A lot of people were mad about the previous No Goal call, understandably, but this one was the truly inexplicable horsepucky ruling. How no official on the ice could see that Pageau had covered the puck in the crease is really just beyond me. And if it’s one of those cases where it’s “not a call the refs will make at the end of a game,” then go hire better refs who will enforce the rules. That wasn’t a player being offside by a centimeter, it was a guy saving a goal in an elimination game in a playoff series. The Bruins 100% should have had a chance to win it on a penalty shot vs. Anderson.

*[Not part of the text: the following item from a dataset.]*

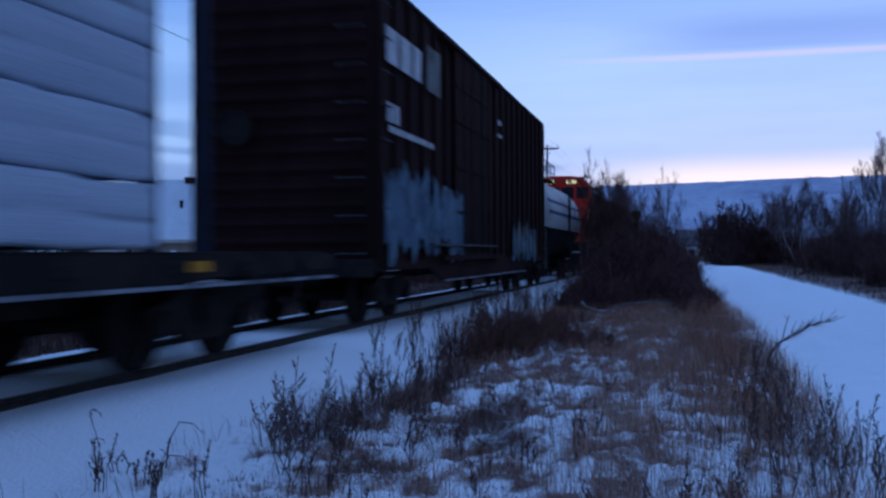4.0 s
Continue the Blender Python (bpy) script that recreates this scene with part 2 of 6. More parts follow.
M["tank_black"] = material("tank_black", (0.011, 0.011, 0.013), 0.7, 0, 0.35, 0.9)
M["stripe_blue"] = material("stripe_blue", (0.015, 0.028, 0.13), 0.55, 0, 0.15, 2)
M["glass"] = material("dark_window", (0.02, 0.025, 0.035), 0.3, 0, 0.1, 2, bump=0.0)
M["number_glow"] = material("lit_number_board", (1.0, 0.85, 0.45), 0.5, 0, 0.05, 2, bump=0, glow=0.8)
M["amber_glow"] = material("amber_lens", (1.0, 0.35, 0.08), 0.4, 0, 0.05, 2, bump=0, glow=1.0)
M["lamp_glow"] = material("sodium_lamp", (1.0, 0.52, 0.22), 0.4, 0, 0.02, 2, bump=0, glow=6.0)
M["head_glow"] = material("headlight", (1.0, 0.9, 0.65), 0.4, 0, 0.02, 2, bump=0, glow=60.0)
M["orange_glow"] = material("orange_lamp", (1.0, 0.36, 0.07), 0.4, 0, 0.02, 2, bump=0, glow=1.7)
M["far_glow"] = material("far_lamp", (1.0, 0.75, 0.5), 0.4, 0, 0.02, 2, bump=0, glow=9.0)
M["pole"] = material("weathered_pole", (0.38, 0.32, 0.31), 0.9, 0, 0.3, 3, 30, 0.4, stretch=(1, 1, .15))
M["pole_dark"] = material("dark_pole", (0.07, 0.06, 0.06), 0.9, 0, 0.3, 3, 30, 0.4, stretch=(1, 1, .15))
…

And you know, really I could probably stand it if one of these things had happened, but both was almost too much to deal with. It felt like the Bruins had earned a break on one of these two plays, at least, and they got nothing.

The game would remain tied, so we went to a second OT period.

2OT

At 10:19 of the second OT period, after an hour-and-a-half of knock-down, drag-out hockey and ridiculously stressful situations, Sean Kuraly scored again. This time it was a more conventional goal, tapping in a backhand effort after David Backes had tipped a McAvoy point shot. The Bruins could finally celebrate, taking home a 3-2 win.

But wait!

Nah, I’m just messing with you. It really did count this time. Sean Kuraly’s the hero of the hour, and Game 6 is in Boston tomorrow at 3 PM.